Why the Iranian Revolution Turned So Repressive
The islamic republic of Iran has survived longer than anyone had a right to expect. Today great revolutions are rare, because revolutions require the unflinching belief that another world is possible. In 1979, when clerics took power in Tehran, another world was possible. This is the world that Iranians still live in. A large—and apparently growing—number of them don’t seem to like it. After a 22-year-old woman named Mahsa Amini died in police custody on September 16 after being arrested for wearing her headscarf improperly, anti-government protests spread across the country, just as they seemingly do every few years.
Forty-three years after its founding, the Islamic Republic sputters along as yet another repressive, sclerotic regime. What makes the Iranian system different—exceptional, even—is the arc of its tragedy and the unusual role played by an entirely novel theological doctrine. In the beginning, the Islamic revolution was popular. Otherwise, it wouldn’t have succeeded. The aggressive secularization under the shah in the 1960s and ’70s had been discredited, and millions of Iranians turned to Islamic symbols, concepts, and leaders for inspiration. If the shah’s Westernization project was the problem, then perhaps Islam could be the solution. And yet that solution took a peculiar form, one that foreordained today’s discontent: Iran’s new rulers created a system far more intrusive than clerics of previous centuries could have ever imagined.
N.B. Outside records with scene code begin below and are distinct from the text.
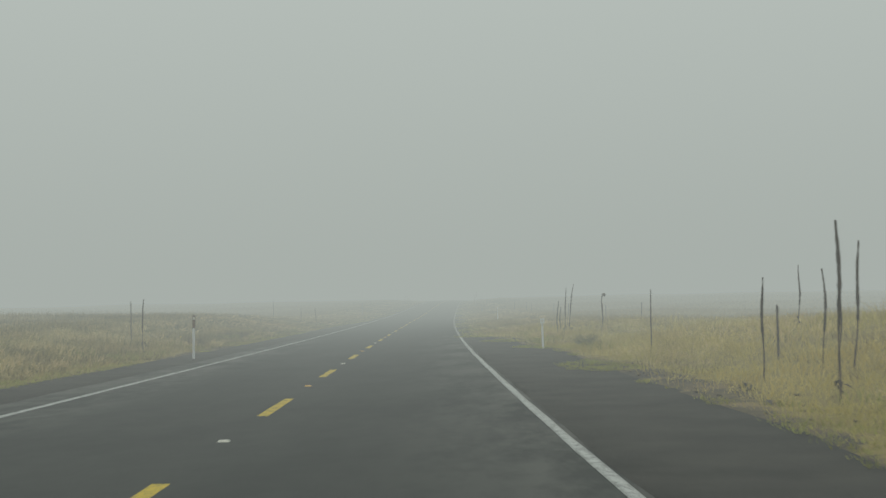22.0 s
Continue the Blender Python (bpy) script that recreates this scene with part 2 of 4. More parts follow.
def ground_mat():
    k = Nodes("dry_soil", .97, .1)
    fine, mid, far = k.noise(35, 5), k.noise(3.2, 5), k.noise(.22, 4)
    straw = k.mix(k.span(mid, .3, .7), (.165, .128, .056), (.29, .228, .088))
    straw = k.mix(k.span(far, .4, .65, 0, .6), straw, (.25, .21, .075))
    straw = k.mix(k.span(fine, .45, .7, 0, .5), straw, (.38, .30, .135))
    cinder = k.mix(k.span(fine, .35, .7), (.045, .038, .030), (.13, .106, .078))
    brown = k.mix(k.span(k.noise(12, 4), .35, .68), (.10, .075, .043), (.24, .185, .10))
    cinder = k.mix(k.span(k.noise(.75, 5), .46, .60, 0, .85), cinder, brown)
    cinder = k.mix(k.span(k.noise(.42, 4, (1, 1, 2.5)), .54, .68, 0, .8), cinder, (.36, .265, .135))
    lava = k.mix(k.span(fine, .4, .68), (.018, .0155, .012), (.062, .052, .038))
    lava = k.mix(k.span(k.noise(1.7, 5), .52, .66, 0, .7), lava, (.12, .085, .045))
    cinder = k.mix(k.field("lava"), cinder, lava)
    cov = k.span(k.calc("ADD", k.field("cinder"), k.calc("MULTIPLY", k.calc("SUBTRACT", mid, .5), 1.1)), .32, .55)
    gravel = k.mix(k.span(k.noise(28, 3), .42, .62), (.030, .029, .027), (.125, .118, .107))
    gravel = k.mix(k.span(k.noise(2.1, 4), .52, .66, 0, .7), gravel, (.12, .11, .05))
    cinder = k.mix(k.field("gravel"), cinder, gravel)
    return k.done(k.mix(cov, straw, cinder), k.calc("ADD", fine, mid), .025, .5)


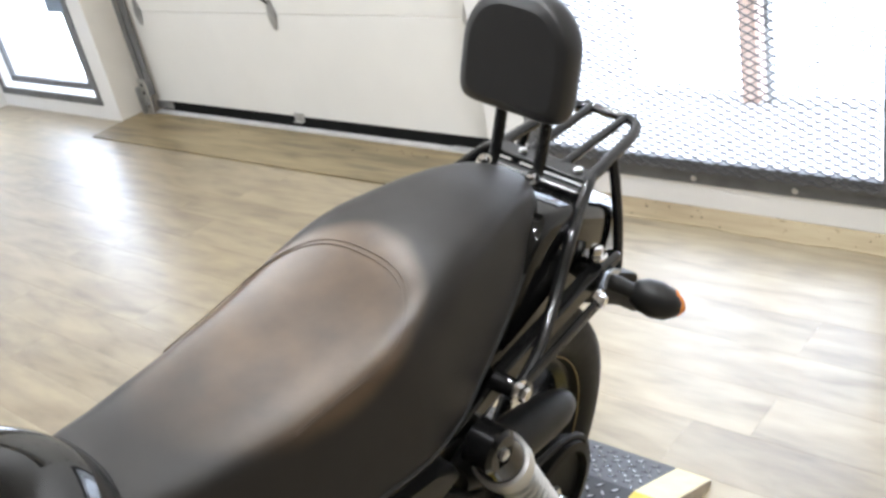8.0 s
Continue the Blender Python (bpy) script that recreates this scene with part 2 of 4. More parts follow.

If one could sum up the original intent of Ayatollah Ruhollah Khomeini’s revolution, it was, quite simply, to preserve Islam. In his most influential treatise, Islamic Government, published in 1970, Khomeini wrote, “The preservation of Islam is even more important than prayer”—an odd if maddeningly vague claim. In practice, however, this meant something quite specific. For Khomeini, Islam could be “preserved” only through Islamic government. And this, in turn, was possible only if jurists—that is, clerics specializing in Islamic jurisprudence—led the government as guardians of Islam.
The reason this Islamic regime can seem so un-Islamic—merciless and absolutist—is because it did something without precedent in Islamic history. What came to be known as wilayat al-faqih, or “guardianship of the jurist,” married clerical and executive power and intertwined them in a sort of Frankenstein ideology. In the great Islamic caliphates of the premodern era, the legal system was decentralized and the state’s reach was limited, with clerics enjoying considerable autonomy. As the keepers of sharia, God’s law, they interpreted how it applied to matters as varied as criminal codes, business contracts, and inheritance. But these clerics had never ruled directly. Instead, the caliph—who, in most cases, was not trained as a religious scholar—was responsible for executing laws and devising new ones on issues not explicitly covered by sharia. In revolutionary Iran, such distinctions would be put to the side, with a notably sectarian element added to the mix. Iran’s clerics, like the overwhelming majority of Iranians, were part of the Shiite branch of Islam. They would take Shiism’s historical reverence for clergy and fuse it with a modern conception of the state.